November 8 – Merrill Lynch: Its exposure to CDOs is now $15.82 billion or about $600 million more than what the company revealed in its third-quarter earnings release on October 24. The figure is larger because a hedge against potential loss was terminated recently after a dispute with a counterparty, which Merrill declined to name.
November 13 – Bank of America: Writes off $3 billion in subprime losses.
November 14 – HSBC: Raised its subprime bad debt provision by $1.4 billion (£670 million) to $3.4 billion.
November 15 – Barclays: Subprime write-downs at Barclays’ capital investment bank arm now total £1.3 billion, taking into account a £500 million write-down in the third quarter.

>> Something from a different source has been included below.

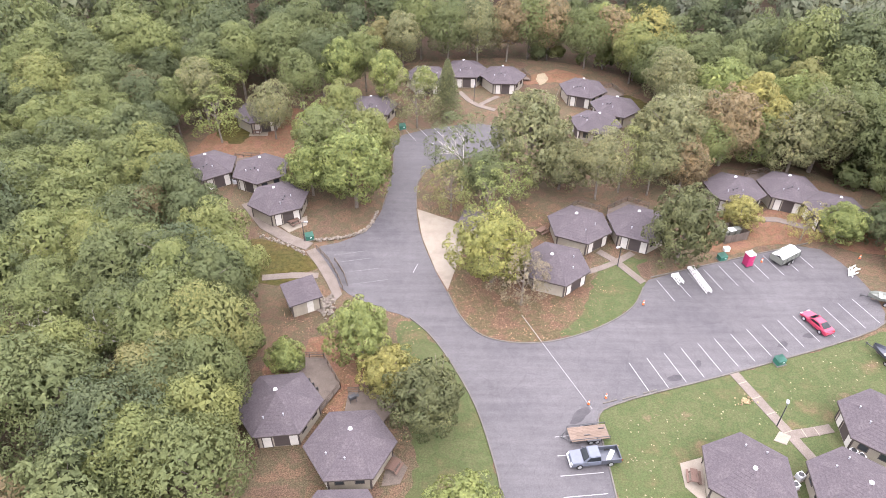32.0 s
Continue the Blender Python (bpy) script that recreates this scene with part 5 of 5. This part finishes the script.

November 15: FASB Statement no. 157 becomes effective for annual statements for fiscal years beginning after Nov. 15, 2007, and for interim reports prepared in that initial fiscal year.
16 November – Goldman Sachs forecasts sub-prime losses for entire financial sector at $400bn (£200bn). Northern Rock’s boss resigns Nationwide warns of no UK house price growth in 2008
19 November – Northern Rock says bids to buy bank are “below current market value.” Swiss Re expects to lose $1bn on insurance a client took out against any fall in the value of its mortgage debt.

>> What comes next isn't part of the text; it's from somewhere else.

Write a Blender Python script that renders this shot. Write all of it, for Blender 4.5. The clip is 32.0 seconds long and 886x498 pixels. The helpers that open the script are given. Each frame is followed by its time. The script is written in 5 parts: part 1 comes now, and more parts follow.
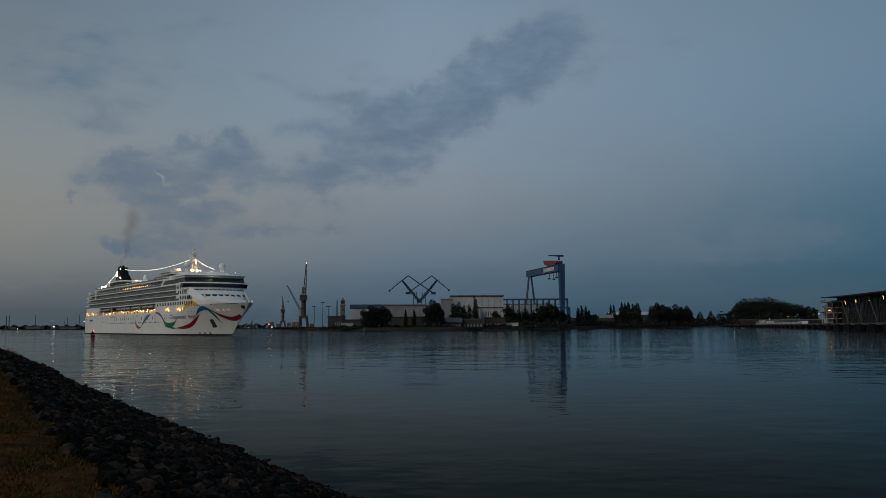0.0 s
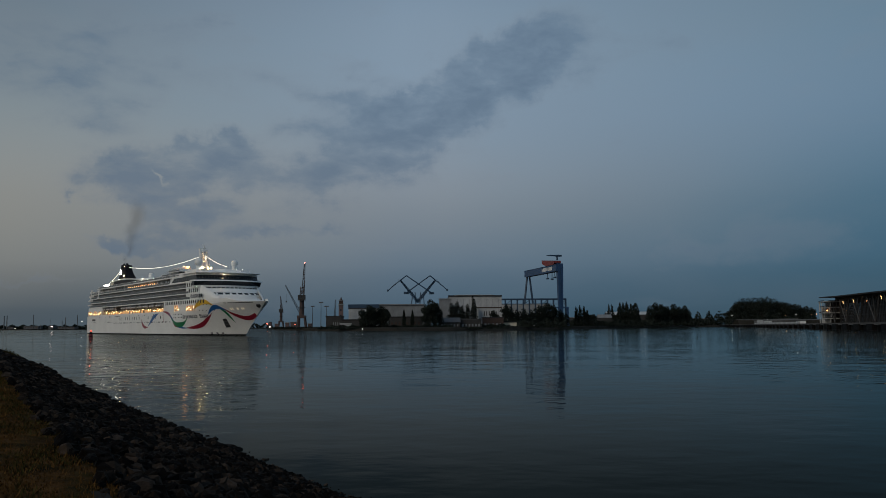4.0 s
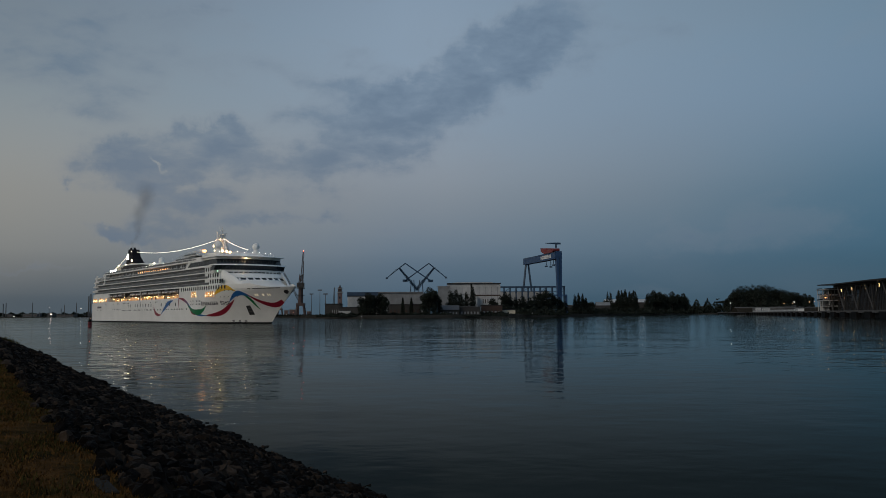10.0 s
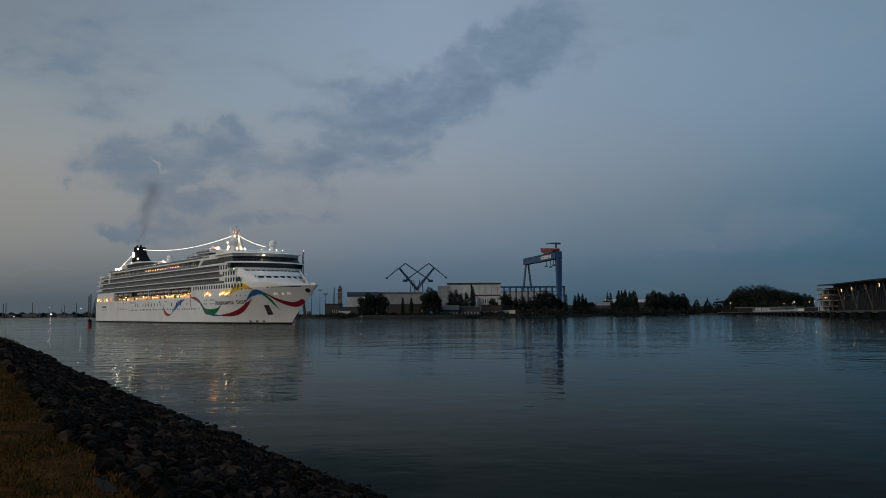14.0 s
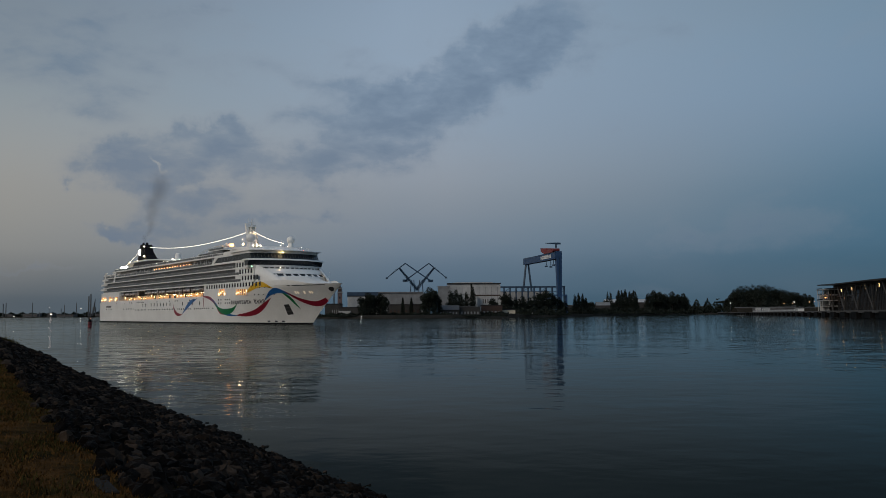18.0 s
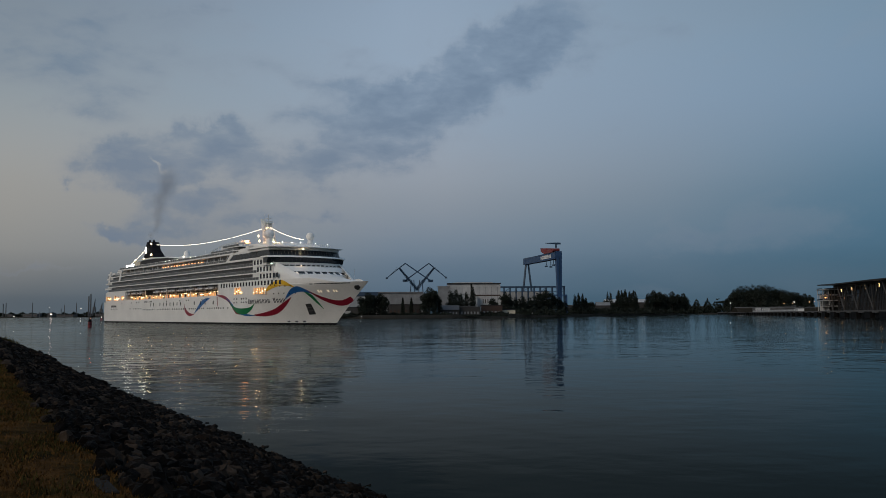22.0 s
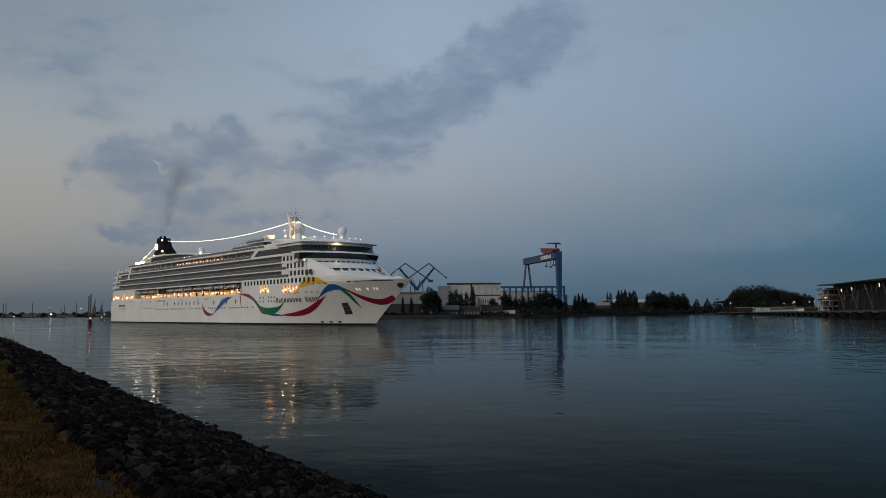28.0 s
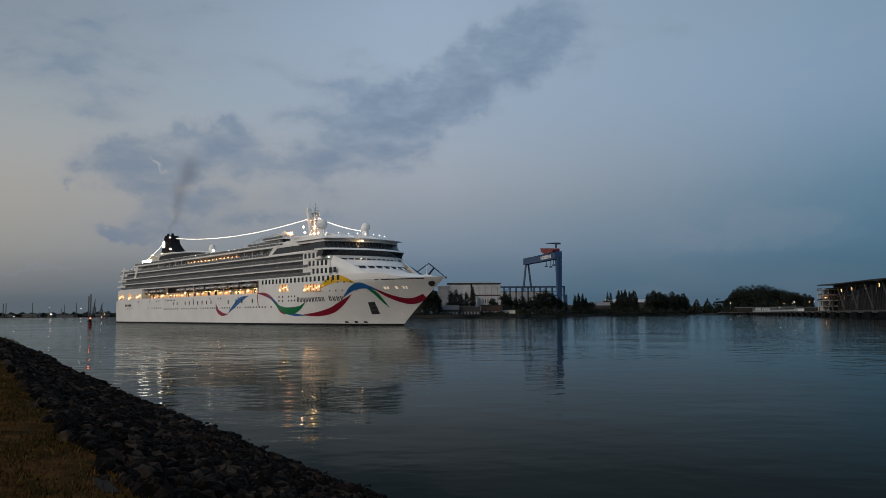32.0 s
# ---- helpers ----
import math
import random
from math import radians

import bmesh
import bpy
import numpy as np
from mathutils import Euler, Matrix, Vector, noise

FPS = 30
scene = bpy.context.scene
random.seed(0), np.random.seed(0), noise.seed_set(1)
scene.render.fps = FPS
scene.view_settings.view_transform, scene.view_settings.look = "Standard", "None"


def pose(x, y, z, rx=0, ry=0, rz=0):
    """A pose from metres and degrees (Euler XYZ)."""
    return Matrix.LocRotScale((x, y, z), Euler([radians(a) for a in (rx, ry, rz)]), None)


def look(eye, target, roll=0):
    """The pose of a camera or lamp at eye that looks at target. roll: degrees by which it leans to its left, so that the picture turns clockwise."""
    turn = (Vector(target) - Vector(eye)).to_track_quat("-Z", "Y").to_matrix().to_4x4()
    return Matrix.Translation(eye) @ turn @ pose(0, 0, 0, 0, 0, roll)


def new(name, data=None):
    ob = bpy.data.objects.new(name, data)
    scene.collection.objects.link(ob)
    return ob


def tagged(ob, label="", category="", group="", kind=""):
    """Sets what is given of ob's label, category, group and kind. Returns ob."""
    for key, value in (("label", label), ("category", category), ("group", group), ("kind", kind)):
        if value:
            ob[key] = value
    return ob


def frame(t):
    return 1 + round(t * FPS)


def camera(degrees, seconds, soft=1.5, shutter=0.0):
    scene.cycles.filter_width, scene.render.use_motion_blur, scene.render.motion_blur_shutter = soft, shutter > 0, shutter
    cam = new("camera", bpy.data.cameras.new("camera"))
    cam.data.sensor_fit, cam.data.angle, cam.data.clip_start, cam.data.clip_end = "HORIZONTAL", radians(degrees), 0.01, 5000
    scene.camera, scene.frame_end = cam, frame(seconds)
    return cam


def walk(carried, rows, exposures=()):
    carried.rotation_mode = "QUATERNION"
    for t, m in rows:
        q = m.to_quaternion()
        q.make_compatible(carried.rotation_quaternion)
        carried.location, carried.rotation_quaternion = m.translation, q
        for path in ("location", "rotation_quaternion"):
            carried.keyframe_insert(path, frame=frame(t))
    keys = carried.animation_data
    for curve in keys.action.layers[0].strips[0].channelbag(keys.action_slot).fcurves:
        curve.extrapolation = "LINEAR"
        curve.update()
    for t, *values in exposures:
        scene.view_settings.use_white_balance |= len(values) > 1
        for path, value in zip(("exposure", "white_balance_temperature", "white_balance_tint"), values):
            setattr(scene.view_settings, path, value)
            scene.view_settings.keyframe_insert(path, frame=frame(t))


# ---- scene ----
# camera on a tripod on the bank; it settles a little at first, then stands still
EYE = 3.9


def aim(pan, lift):
    return pose(0, 0, EYE, 94.52 + lift, 0, pan) @ pose(0, 0, 0, 0, 0, -0.287)


cam = camera(56.42, 32.0, soft=0.7)
walk(cam, [(0, aim(0.196, 0.86)), (1, aim(0.14, 0.86)), (2, aim(0.11, 0.86)), (2.5, aim(0.08, 0.86)), (3.5, aim(0.08, 0.86)),
           (5, aim(0.07, 0.80)), (5.5, aim(0.06, 0.73)), (6, aim(0.02, 0.53)), (6.5, aim(0.01, 0.41)), (7, aim(0.02, 0.24)),
           (7.5, aim(0.03, 0.12)), (8, aim(0.01, 0.06)), (8.5, aim(0, 0)), (9, aim(0, 0)), (32, aim(0, 0))],
     [(0, -0.43, 6350, 5.5), (3.5, -0.39, 6370, 6), (9, -0.31, 6430, 7.5), (13, -0.23, 6470, 8.5), (23, -0.05, 6550, 10), (32, 0.09, 6600, 11)])

# dusk sky: pale low in the south, deep blue to the north, torn grey-blue clouds
world = bpy.data.worlds.new("dusk_sky")
scene.world = world
world.use_nodes = True
WN, WL = world.node_tree.nodes, world.node_tree.links
WN.clear()


def wnode(kind):
    return WN.new(kind)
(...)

20 November – US mortgage guarantor Freddie Mac sets aside $1.2bn to cover bad loans and reports a $2bn loss. The US Federal Reserve cuts its 2008 growth forecast citing credit and housing market woes. UK buy-to-let mortgage lender Paragon sees its shares fall nearly 40% after revealing funding difficulties. Construction of new US homes in October remains sharply lower than a year earlier, figures show.
22 November – UK lender Kensington Mortgages withdraws its entire range of sub-prime mortgages because of market conditions. The Nationwide, the UK’s largest building society, benefits from being seen as a haven from troubled banks.
December 6: President Bush announced a plan to voluntarily and temporarily freeze the mortgages of a limited number of mortgage debtors holding adjustable rate mortgages (ARM). He also ask Members Of Congress to: 1. pass legislation to modernize the FHA. 2. temporarily reform the tax code to help homeowners refinance during this time of housing market stress. 3. pass funding to support mortgage counseling. 4. pass legislation to reform Government Sponsored Enterprises (GSEs) like Freddie Mac and Fannie Mae.
December 19: Ratings for AAA Bond insurers AMBAC and MBIA are put on negative outlook by S&P.